Task directions —
Take every line from the material that has the word "scene" in it.

Data for processing —
## begin

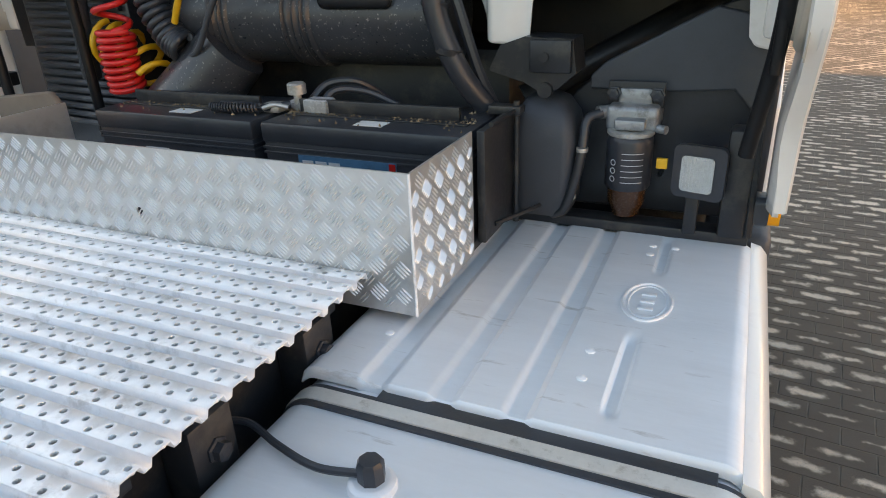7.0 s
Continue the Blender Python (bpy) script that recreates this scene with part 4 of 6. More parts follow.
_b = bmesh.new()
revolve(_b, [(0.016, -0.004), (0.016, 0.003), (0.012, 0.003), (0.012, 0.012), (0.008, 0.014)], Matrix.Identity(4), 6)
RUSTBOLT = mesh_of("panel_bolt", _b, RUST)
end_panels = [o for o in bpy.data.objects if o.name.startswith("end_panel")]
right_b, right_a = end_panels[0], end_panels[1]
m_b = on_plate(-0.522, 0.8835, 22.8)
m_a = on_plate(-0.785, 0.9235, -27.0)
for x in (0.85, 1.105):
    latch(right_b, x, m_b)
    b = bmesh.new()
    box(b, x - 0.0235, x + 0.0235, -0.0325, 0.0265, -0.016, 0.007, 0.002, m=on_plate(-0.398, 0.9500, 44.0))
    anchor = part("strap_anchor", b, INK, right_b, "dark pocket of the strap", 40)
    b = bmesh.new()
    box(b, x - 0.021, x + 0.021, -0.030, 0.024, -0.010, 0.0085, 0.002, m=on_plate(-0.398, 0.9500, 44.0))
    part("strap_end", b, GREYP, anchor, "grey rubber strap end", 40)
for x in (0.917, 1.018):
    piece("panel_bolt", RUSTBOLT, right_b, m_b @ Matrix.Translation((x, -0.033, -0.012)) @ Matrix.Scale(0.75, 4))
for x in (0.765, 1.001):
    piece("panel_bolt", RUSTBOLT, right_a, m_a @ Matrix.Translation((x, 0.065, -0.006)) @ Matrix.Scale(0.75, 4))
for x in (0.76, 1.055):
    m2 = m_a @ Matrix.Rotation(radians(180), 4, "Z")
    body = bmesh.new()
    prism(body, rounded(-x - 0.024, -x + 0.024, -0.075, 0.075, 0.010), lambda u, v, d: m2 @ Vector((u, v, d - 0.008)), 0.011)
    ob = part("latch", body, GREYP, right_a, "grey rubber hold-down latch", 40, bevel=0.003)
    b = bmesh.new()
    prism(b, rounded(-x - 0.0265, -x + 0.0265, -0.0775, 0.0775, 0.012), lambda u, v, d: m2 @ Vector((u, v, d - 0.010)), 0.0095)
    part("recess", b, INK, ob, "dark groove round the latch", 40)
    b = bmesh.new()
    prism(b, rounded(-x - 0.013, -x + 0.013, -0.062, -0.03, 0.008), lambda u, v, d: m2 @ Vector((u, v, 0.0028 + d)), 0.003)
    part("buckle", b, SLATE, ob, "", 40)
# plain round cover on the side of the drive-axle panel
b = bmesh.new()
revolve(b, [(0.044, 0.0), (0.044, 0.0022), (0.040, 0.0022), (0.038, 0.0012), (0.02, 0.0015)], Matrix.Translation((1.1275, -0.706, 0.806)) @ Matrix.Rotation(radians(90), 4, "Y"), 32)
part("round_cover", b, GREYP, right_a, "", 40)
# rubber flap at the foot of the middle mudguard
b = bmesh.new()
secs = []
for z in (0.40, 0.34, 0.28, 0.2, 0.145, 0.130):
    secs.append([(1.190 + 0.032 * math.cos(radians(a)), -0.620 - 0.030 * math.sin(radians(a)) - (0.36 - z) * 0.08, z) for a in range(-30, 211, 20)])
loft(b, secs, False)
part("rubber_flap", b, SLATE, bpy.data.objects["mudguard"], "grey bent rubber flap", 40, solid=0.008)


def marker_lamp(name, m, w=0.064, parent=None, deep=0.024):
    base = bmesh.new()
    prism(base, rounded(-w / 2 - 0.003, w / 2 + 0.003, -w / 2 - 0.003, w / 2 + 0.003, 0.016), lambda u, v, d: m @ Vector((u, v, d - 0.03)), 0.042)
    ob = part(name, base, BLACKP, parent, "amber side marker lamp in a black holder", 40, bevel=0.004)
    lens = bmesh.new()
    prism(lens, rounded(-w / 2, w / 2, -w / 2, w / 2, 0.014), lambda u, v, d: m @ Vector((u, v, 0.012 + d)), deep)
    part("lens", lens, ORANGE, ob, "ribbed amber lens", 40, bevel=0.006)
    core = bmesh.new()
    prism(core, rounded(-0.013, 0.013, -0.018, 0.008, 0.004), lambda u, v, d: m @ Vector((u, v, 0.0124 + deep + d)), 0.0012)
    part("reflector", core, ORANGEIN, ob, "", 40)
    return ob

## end
## begin

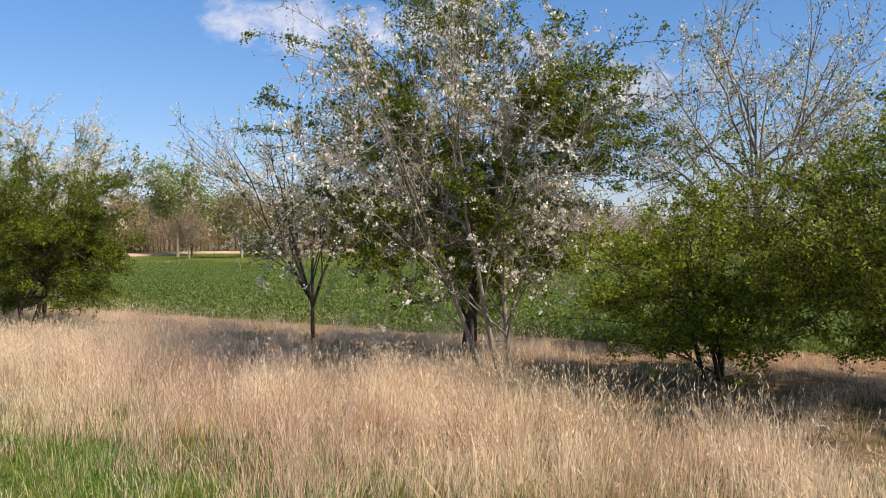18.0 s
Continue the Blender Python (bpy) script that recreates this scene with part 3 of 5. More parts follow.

## end

Finished task —
Continue the Blender Python (bpy) script that recreates this scene with part 4 of 6. More parts follow.
Continue the Blender Python (bpy) script that recreates this scene with part 3 of 5. More parts follow.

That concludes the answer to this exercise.